Peoples’ Democratic Party (HDP) Co-chair Sezai Temelli on Friday released the results of a survey on the upcoming elections on June 24 and said his party’s chances of surpassing the 10 percent threshold to enter to parliament are razor-thin.

“According to the results of a poll we received yesterday, our party’s share of the vote is around 10.2 percent. This will increase.
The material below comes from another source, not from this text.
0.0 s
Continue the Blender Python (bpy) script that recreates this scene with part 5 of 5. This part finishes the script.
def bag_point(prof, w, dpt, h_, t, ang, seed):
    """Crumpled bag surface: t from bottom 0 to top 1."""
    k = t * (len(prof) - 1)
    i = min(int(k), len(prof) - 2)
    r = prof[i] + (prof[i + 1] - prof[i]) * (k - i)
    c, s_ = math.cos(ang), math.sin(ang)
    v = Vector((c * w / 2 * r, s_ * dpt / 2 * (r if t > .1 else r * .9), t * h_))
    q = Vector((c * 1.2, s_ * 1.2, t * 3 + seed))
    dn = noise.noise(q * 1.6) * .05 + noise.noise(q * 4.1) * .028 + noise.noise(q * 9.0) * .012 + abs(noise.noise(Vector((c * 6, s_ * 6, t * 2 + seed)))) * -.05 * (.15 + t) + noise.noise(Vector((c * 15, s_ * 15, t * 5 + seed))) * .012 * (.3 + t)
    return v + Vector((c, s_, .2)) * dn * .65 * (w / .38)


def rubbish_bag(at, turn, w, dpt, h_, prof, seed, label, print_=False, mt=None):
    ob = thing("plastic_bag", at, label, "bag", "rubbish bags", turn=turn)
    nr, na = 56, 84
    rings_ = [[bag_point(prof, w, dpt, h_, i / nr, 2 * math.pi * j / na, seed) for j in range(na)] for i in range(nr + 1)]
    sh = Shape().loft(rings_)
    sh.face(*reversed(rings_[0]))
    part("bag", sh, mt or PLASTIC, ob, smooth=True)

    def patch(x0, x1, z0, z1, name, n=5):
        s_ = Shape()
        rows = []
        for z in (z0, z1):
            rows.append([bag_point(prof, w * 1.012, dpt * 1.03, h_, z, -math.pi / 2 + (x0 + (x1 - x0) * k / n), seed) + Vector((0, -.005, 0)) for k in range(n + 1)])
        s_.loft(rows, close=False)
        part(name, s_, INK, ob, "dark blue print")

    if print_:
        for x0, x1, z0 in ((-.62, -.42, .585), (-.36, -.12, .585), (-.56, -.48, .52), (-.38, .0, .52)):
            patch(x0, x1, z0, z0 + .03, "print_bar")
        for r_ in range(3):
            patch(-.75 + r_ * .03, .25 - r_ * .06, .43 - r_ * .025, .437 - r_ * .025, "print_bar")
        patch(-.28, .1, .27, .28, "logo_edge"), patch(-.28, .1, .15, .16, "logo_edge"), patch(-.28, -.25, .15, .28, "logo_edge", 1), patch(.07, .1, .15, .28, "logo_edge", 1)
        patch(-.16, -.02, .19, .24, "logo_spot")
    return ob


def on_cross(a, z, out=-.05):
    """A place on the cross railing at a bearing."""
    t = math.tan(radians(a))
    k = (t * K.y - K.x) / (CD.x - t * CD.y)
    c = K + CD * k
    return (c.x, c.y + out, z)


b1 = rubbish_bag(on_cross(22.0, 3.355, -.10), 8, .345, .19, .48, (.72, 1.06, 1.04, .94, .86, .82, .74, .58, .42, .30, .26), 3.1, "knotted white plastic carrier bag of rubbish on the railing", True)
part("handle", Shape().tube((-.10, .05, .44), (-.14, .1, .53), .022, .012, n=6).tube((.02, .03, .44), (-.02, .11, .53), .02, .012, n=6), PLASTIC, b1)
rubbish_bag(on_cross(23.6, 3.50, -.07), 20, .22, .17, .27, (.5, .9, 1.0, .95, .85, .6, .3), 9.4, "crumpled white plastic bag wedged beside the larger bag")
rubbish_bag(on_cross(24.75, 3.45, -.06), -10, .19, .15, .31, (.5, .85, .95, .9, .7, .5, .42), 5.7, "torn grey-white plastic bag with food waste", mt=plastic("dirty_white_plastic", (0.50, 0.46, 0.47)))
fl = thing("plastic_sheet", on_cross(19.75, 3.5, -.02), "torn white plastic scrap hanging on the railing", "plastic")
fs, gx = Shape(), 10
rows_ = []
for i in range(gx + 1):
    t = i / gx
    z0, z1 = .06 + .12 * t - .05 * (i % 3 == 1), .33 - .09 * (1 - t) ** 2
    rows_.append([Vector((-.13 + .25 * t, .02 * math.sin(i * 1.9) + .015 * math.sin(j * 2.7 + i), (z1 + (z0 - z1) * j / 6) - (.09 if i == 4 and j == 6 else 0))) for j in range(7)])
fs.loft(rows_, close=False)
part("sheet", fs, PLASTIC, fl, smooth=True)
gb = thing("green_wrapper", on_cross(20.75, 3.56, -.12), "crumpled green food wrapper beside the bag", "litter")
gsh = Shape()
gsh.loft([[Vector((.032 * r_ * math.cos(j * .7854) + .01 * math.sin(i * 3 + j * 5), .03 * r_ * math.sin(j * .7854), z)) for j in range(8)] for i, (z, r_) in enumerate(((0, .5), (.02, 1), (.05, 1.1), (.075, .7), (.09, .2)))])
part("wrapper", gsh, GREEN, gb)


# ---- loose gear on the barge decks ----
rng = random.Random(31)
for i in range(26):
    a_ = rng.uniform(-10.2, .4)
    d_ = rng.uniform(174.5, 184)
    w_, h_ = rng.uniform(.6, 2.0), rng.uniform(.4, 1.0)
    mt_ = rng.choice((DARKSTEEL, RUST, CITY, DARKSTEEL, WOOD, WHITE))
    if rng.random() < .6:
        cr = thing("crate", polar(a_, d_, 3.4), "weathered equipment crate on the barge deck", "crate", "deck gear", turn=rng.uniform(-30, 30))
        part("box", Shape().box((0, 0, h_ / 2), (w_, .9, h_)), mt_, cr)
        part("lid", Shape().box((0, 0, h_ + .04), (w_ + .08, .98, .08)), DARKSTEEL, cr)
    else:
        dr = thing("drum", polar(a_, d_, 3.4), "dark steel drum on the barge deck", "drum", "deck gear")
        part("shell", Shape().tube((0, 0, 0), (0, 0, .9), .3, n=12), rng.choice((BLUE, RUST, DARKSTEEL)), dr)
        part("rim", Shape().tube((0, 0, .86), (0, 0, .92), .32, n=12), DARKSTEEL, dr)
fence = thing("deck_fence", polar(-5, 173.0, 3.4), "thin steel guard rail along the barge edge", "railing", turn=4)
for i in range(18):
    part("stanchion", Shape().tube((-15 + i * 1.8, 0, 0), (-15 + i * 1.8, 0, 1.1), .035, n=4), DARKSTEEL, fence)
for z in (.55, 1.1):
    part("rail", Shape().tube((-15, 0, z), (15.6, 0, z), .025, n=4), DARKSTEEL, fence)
However, the government is responsible for this situation,” Temelli said during a visit to the Saturday Mothers, an initiative of women who lost their sons in conflict between the Turkish army and Kurdistan Workers’ Party (PKK) militants.

Temelli blames a decision by the Supreme Election Board (YSK) to move or consolidate polling stations in 19 predominantly Kurdish provinces for a possible decrease in the HDP’s votes.

Yesterday the HDP’s jailed former co-chair, Selahattin Demirtaş, also expressed concern about the HDP’s tight situation in the elections, according to an interview with Rudaw’s Turkish service.

“The HDP seems close to the 10 percent threshold, but we know that it has increasing public support. The HDP will certainly surpass the threshold,” Demirtaş said.

He also stated that none of the presidential candidates would be elected in the first round of votes and that the HDP could be a kingmaker.

The Kurdish party also holds the key to the parliamentary elections since in the predominantly Kurdish provinces the HDP’s only rival is the ruling Justice and Development Party (AKP). If they cannot manage to enter to parliament, their seats will be filled by AKP deputies, which would give the AKP a majority.

The HDP is not the only Kurdish party in the southeast of Turkey, though. The Free Cause Party (HÜDA-PAR) appeals to conservative Kurdish voters who might see the HDP’s politics as too leftist. HÜDA-PAR recently announced they would support incumbent President Recep Tayyip Erdoğan in his bid for re-election.

However, the party’s Diyarbakır branch chairman, Metin Kaya, said even conservative Kurdish voters were concerned about the AKP’s alliance with the Nationalist Movement Party (MHP), in an interview with the Artı Gerçek news website in April.

Also, Zekeriya Yapıcıoğlu, HÜDA-PAR’s former chairman and parliamentary candidate in the elections on June 24, yesterday told the Doğan news agency that the HDP would not face a problem in exceeding the election threshold.